La revue Global fustige dans un long article du 21 octobre dernier, l’attitude des dirigeants de la FNSEA. En voici quelques extraits :
Par une lettre à en-tête des « Chambres d’agriculture de Bretagne », datée du 28 septembre 2015, diffusée aux agriculteurs et à la presse professionnelle, les présidents des chambres d’agricultures du Finistère, du Morbihan, des Côtes d’Armor et d’Ille et Vilaine, ainsi que le président de la chambre d’agriculture de Bretagne appellent à « ne pas remplir la déclaration de flux d’azote 2014/2015 ». Ils justifient leur incitation à enfreindre la loi par leur refus de « cette réglementation inacceptable ». Sur fond de crise grave des élevages industriels, leur argumentation joue de contre-vérités et d’amalgames pour entretenir une confusion qui masque leurs responsabilités dans la crise. L’amalgame entre simplification administrative et normes sanitaires est une grosse ficelle qui ne rebute pas les présidents de l’agriculture bretonne, tous syndiqués à la FNSEA : ils se réfèrent à la déclaration du Premier ministre, le 3 septembre dernier – « la simplification des normes est une priorité» – pour déroger au contrôle des flux d’azote.
Réactions
Dans une lettre au président de la Chambre régionale d’agriculture, signataire de cet appel incivique, La Confédération paysanne rappelle à l’élu consulaire régional qu’il représente toute la profession et que « L’appel au boycott de la déclaration des flux 2014/2015 que vous encouragez nous paraît aller à l’encontre du sens des responsabilités qui doit être le vôtre. ». Poursuivant son analyse, le syndicat porteur d’alternatives agroécologiques en Bretagne, souligne que « Les résultats encourageants vis à vis de la reconquête de la qualité de l’eau doivent nous inciter à maintenir la pression. Détourner l’attention des agriculteurs de cet objectif nous parait une stratégie dangereuse pour la profession toute entière. Le contentieux avec Bruxelles, l’attente des citoyens, l’exigence de résultats au regard des fonds publics injectés depuis tant d’années, sont autant de facteurs qui exigent que nous soyons irréprochables.
L’association Eaux et rivières de Bretagne, à la pointe de la lutte pour la qualité des eaux en Bretagne, a immédiatement saisi le ministère de l’Ecologie et celui de l’Agriculture, le Conseil Régional de Bretagne, ainsi que les préfets bretons, pour qu’ils s’assurent que la règlementation adoptée en 2014 soit appliquée.
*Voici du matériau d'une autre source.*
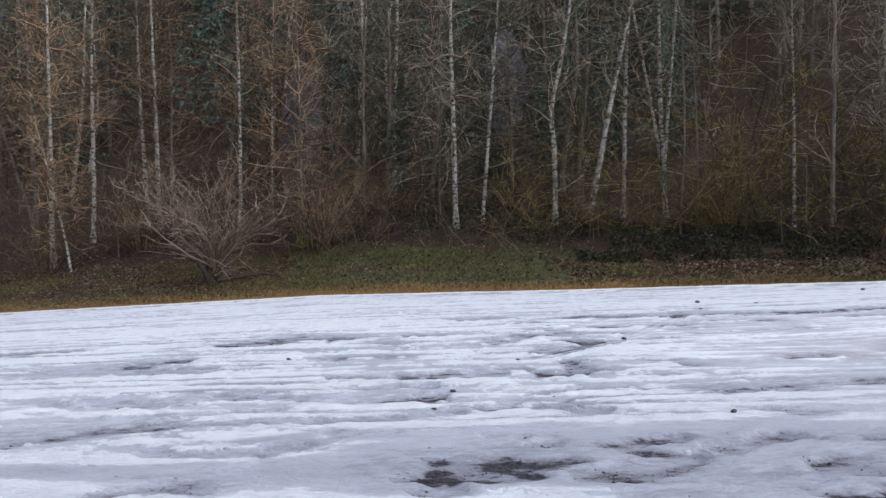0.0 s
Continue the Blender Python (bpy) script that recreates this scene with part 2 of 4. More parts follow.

L’association a également demandé que dans le cadre de la tutelle exercée par l’Etat sur les chambres d’agriculture, leur soient rappelés leurs devoirs et obligations. « Eaux et Rivières » rappelle que « cette déclaration obligatoire des flux d’azote, a aussi été largement utilisée dans les négociations avec la Commission européenne pour obtenir la sortie du contentieux européen sur les prises d’eau redevenues conformes. La note des autorités françaises à la Commission européenne en date du 23 juin 2014 insistait précisément sur le caractère « utile de cette disposition à la fois pour le ciblage des contrôles et pour mieux connaître les flux d’azote et la pression d’azote au sol sur le territoire breton ». Voilà une violation d’engagement qui ajoutera à l’aura de la parole française au niveau européen.
Le point de vue de Cohérence
A quelques semaines d’un acte civique déterminant pour l’avenir de la Bretagne que sont les élections régionales, on ne peut qu’être profondément perplexe de cet appel à l’incivisme. D’autant plus qu’un des cosignataires de cette missive est lui même sur une liste électorale en la personne d’Olivier Allain président de la Chambre d’agriculture des Côtes d’Armor et candidat aux élections régionales sur la liste de Jean-Yves Le Drian.
L’ambiguïté des politiques et du gouvernement sur le respect de la réglementation européenne à laquelle la France s’est engagée, contribue très gravement au discrédit de la parole publique et disqualifie les représentants de la souveraineté nationale. Tout est permis aux lobbys de l’agriculture intensive et de l’agro-alimentaire même dans leurs représentations les plus officielles. Comment dans ces conditions croire aux exhortations visant à contribuer activement à la lutte contre le réchauffement climatique dans le sillage du battage médiatique de la COP21.